Snaps
3 March 2022

Turkey: No respite for inflation as it reaches 54.4%

While the February inflation has remained on a rapid uptrend with a broad-based deterioration in pricing behaviour, upside risks remain at the forefront with the Russian and Ukraine conflict and likely spillovers

Inflation in Turkey rose to 68.5% year-on-year in March
54.4%

CPI Inflation

(as of February, YoY%)

Higher than expected

Turkey's annual CPI inflation rose to 54.4% in February, the highest in 20 years, after another higher-than-expected monthly rise of 4.8%. Inflation in the last three months, however, stood at 36.9%, reflecting the impact of worsening inflation expectations, pass-through from currency weakness in the last quarter of 2021 which can be attributed to deep monetary easing delivered by the Central Bank of the Republic of Turkey (CBT), along with large administrative price hikes. Following these developments, trend inflation which was previously in the high single digits is now estimated to be around 20%, confirming the need for policy reversal towards a more restrictive stance.

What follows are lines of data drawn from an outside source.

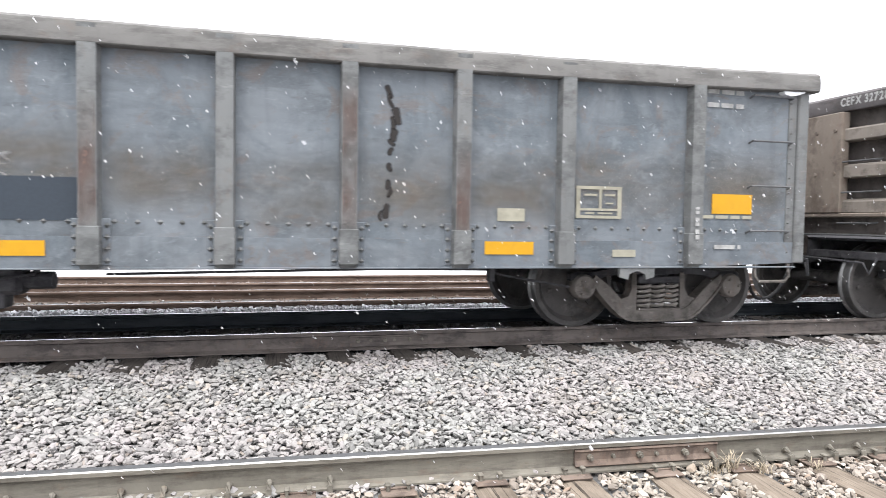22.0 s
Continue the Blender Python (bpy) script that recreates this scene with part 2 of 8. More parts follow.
def wood_mat(name, base, pale, dark, rough=0.9):
    m, nt, b = node_mat(name)
    co = nt.nodes.new("ShaderNodeTexCoord").outputs["Object"]
    sh = obj_shift(nt)
    grain = tex_noise(nt, co, 3.0, 9, 0.7, (14, 0.8, 14), sh)
    blot = tex_noise(nt, co, 2.4, 5, 0.6, (1, 1, 1), sh)
    crack = tex_noise(nt, co, 2.0, 6, 0.75, (26, 0.5, 10), sh)
    c = blend(nt, ramp(nt, grain, [(0.3, 0.0), (0.7, 1.0)]), base, pale)
    c = blend(nt, ramp(nt, blot, [(0.4, 0.0), (0.7, 0.6)]), c, dark)
    c = blend(nt, ramp(nt, crack, [(0.55, 0.0), (0.62, 0.9)]), c, tuple(v * 0.35 for v in dark))
    nt.links.new(c, b.inputs["Base Color"])
    b.inputs["Roughness"].default_value = rough
    bump_in(nt, b, blend(nt, 0.6, grain, crack), 0.5, 0.012)
    return m


TIE_WOOD = wood_mat("weathered_tie_wood", (0.125, 0.098, 0.076), (0.25, 0.21, 0.168), (0.062, 0.048, 0.038))
# Oily wood, its colour also darkened for the shade beneath the train.
TIE_DARK = wood_mat("oily_shaded_tie_wood", (0.034, 0.029, 0.027), (0.065, 0.056, 0.049), (0.017, 0.015, 0.014))


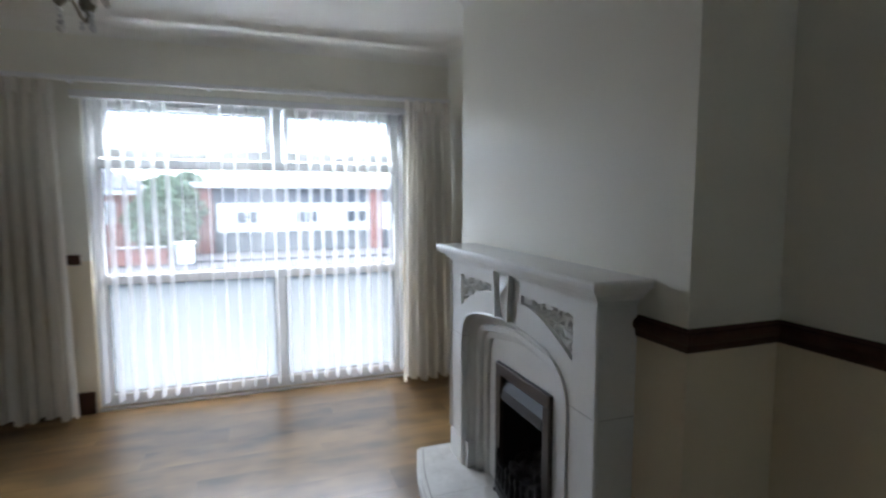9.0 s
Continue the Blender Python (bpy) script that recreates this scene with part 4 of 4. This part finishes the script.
# ---- outside, street side ----
GROUND = -0.9
tagged(mesh_object("ground", boxed(-300, 300, -300, 300, GROUND - 0.5, GROUND - 0.03), TARMAC), "wet ground reaching to the horizon", "ground", kind="structure")
tagged(mesh_object("driveway", boxed(-6.0, 6.0, -6.0, -2.8, GROUND - 0.03, -0.18), TARMAC), "wet grey forecourt before the window", "driveway", kind="structure")
tagged(mesh_object("forecourt", boxed(-6.0, 6.0, -2.8, SOUTH - 0.26, GROUND - 0.03, -0.16), CONCRETE), "pale concrete strip below the window", "forecourt", kind="structure")
tagged(mesh_object("pavement", boxed(-60, 60, -9.0, -6.0, GROUND - 0.03, -0.60), CONCRETE), "pale concrete pavement beside the road", "pavement", kind="structure")
tagged(mesh_object("kerb", boxed(-60, 60, -9.14, -9.0, GROUND - 0.03, -0.59, 0.01), CONCRETE), "concrete kerb along the road", "kerb", kind="structure")
tagged(mesh_object("pavement", boxed(-60, 60, -18.6, -16.6, GROUND - 0.03, GROUND + 0.05), TARMAC), "far pavement before the houses", "pavement", kind="structure")


def hp(th, name, bm, mat, label="", parent=None):
    o = part(name, bm, mat, parent or th, label)
    o.matrix_parent_inverse = Matrix.Translation(-th.location) if parent is None else Matrix()
    return o


def house_window(th, x0, x1, y, z0, z1, bars=1):
    w = hp(th, "window", boxed(x0, x1, y - 0.05, y + 0.03, z0, z1, 0.01), WHITE_PAINT, "white-framed window")
    n = bars + 1
    for i in range(n):
        a = x0 + 0.06 + (x1 - x0 - 0.06) * i / n
        b = x0 + (x1 - x0 - 0.06) * (i + 1) / n
        g = part("pane", boxed(a, b, y + 0.03, y + 0.036, z0 + 0.08, z1 - 0.08), DARK_GLASS, w)
        g.matrix_parent_inverse = Matrix()
    return w


# brick bungalow with a hipped tile roof
HY = -20.0
bun = thing("bungalow", (7.7, HY - 3, GROUND), "red-brick bungalow with grey hipped tile roof across the road", "house")
hp(bun, "wall", boxed(4.05, 11.6, HY - 6, HY, GROUND - 0.03, 1.50), BRICK)
hp(bun, "cladding", boxed(7.2, 11.6, HY, HY + 0.05, -0.9, 1.48), RENDERED, "pale rendered front panel")
hp(bun, "fascia", boxed(3.72, 11.95, HY - 6.3, HY + 0.34, 1.50, 1.72), WHITE_PAINT, "white fascia and gutter")
bm = bmesh.new()
r0 = [bm.verts.new(q) for q in ((3.65, HY + 0.4, 1.70), (12.0, HY + 0.4, 1.70), (12.0, HY - 6.4, 1.70), (3.65, HY - 6.4, 1.70))]
r1 = [bm.verts.new(q) for q in ((7.1, HY - 3.0, 3.15), (9.2, HY - 3.0, 3.15))]
for f in ((r0[0], r0[1], r1[1], r1[0]), (r0[1], r0[2], r1[1]), (r0[2], r0[3], r1[0], r1[1]), (r0[3], r0[0], r1[0])):
    bm.faces.new(f)
bm.faces.new(r0[::-1])
roof = hp(bun, "roof", bm, ROOF)
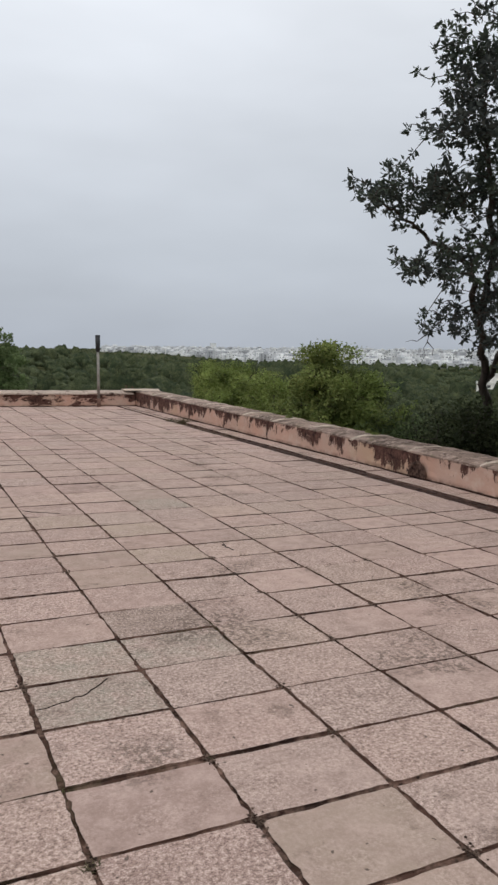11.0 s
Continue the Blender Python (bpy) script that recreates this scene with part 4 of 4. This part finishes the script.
for k, points in enumerate([[(4.42, 16.61), (4.53, 16.51), (4.71, 16.39)], [(3.88, 12.64), (4.08, 12.7), (4.23, 12.84)], [(3.02, 11.98), (3.13, 11.84), (3.30, 11.66)], [(5.68, 14.94), (5.65, 14.82), (5.68, 14.72)]]):
    crack(points, 400 + k)

# ---- crumbs and grit lying in the joints ----
def joint_grit(count, seed):
    rng = random.Random(seed)
    verts, faces = [], []
    heaps = [(rng.choice([q for q in X_JOINTS if 0.5 < q < 8.6]), rng.choice([q for q in Y_JOINTS if 1.0 < q < 26])) for _ in range(150)]
    for _ in range(count):
        if rng.random() < 0.5:
            x = rng.choice([q for q in X_JOINTS if 0.5 < q < 8.6]) + rng.gauss(0, 0.008)
            y = rng.uniform(1.0, 18.5)
        else:
            x = rng.uniform(0.5, 8.5)
            y = rng.choice([q for q in Y_JOINTS if 1.0 < q < 18.5]) + rng.gauss(0, 0.008)
        if noise.noise((x * 1.6, y * 1.6, 4.0)) < -0.05:
            continue
        if rng.random() < 0.45:
            x, y = rng.choice(heaps)
            x, y = x + rng.gauss(0, 0.013), y + rng.gauss(0, 0.03)
            r, z = rng.uniform(0.003, 0.008), rng.uniform(-0.008, 0.004)
        else:
            r, z = rng.uniform(0.003, 0.009), rng.uniform(-0.010, 0.0)
        n = len(verts)
        for dx, dy, dz in ((1, 0, 0), (0, 1, 0), (-1, 0, 0), (0, -1, 0), (0, 0, 0.7), (0, 0, -0.7)):
            verts.append((x + dx * r * rng.uniform(0.6, 1.4), y + dy * r * rng.uniform(0.6, 1.4), z + dz * r))
        faces += [(n + a, n + b, n + 4) for a, b in ((0, 1), (1, 2), (2, 3), (3, 0))] + [(n + b, n + a, n + 5) for a, b in ((0, 1), (1, 2), (2, 3), (3, 0))]
    tagged(raw("joint_grit", verts, faces, GRIT), "loose brown crumbs and grit along the paving joints", "grit", kind="stuff")


joint_grit(22000, 90)

# ---- paving slabs, piece by piece ----
paving_rest = tagged(raw("paving_rest", joined_v, joined_f, STONE_JOINED, floor), kind="stuff")
paving_rest.data.materials.append(SOIL)
paving_rest.data.polygons.foreach_set("material_index", [0 if len(f) > 4 else 1 for f in joined_f])
for kind, material, m4 in near_slabs:
    ob = new("paving_slab", slab_mesh(kind, material))
    ob.parent = floor
    ob.matrix_basis = m4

For the core indicators, both B (excluding unprocessed food, energy, alcoholic beverages, tobacco and gold) and C (excluding energy, food and non-alcoholic beverages, alcoholic beverages, tobacco and gold) indices moved up further to 47.0% year-on-year and 44.1% year-on-year, respectively, while the underlying trend for both indicators has remained elevated at record high levels.

The February Domestic Producer Price Index (D-PPI), on the other hand, is now at triple digits at 105.0%, the highest in almost three decades, reflecting a spike in cost-push pressures given wage adjustments, FX volatility in late 2021, and rising commodity prices, particularly energy.

Evolution of Annual Inflation (%)

(Core = CPI excluding energy, food & drinks, alcoholic beverages, tobacco, gold)

Source: CBT, ING
CBT, ING

In the breakdown of the CPI, goods inflation reached 62.5% given the continuing impact of exchange rate developments and higher energy prices, along with pricing pressures on other imported commodities. In this group, food turned out to be the biggest contributor to the monthly figure by 2.13ppt despite the VAT cut in certain food products from 8% to 1%, introduced in the middle of the month. Transportation ranked second with a 77bp impact given adjustments in gasoline and liquefied petroleum gas prices, while we also saw hikes on transportation services. Home appliances followed, pulling the headline figure up by 63bp with group-wide price increases. Among others, utilities and catering services provided a 23bp and 32bp lift to the monthly reading reflecting electricity price adjustments and the impact of food price pressures. Accordingly, services inflation reached 32.4%, the highest in the current 2003=100 series.

Annual inflation in Expenditure Groups

Source: CBT, ING
CBT, ING

Overall, while the February inflation has maintained its rapid uptrend with a broad-based deterioration in pricing behaviour, upside risks remain at the forefront with the Russian and Ukraine conflict and likely spillovers. Given this backdrop, escalating geopolitical risks support views for further inflationary challenges and widening external imbalances for Turkey via agricultural products and energy, either with price effects or possible trade drags with these countries.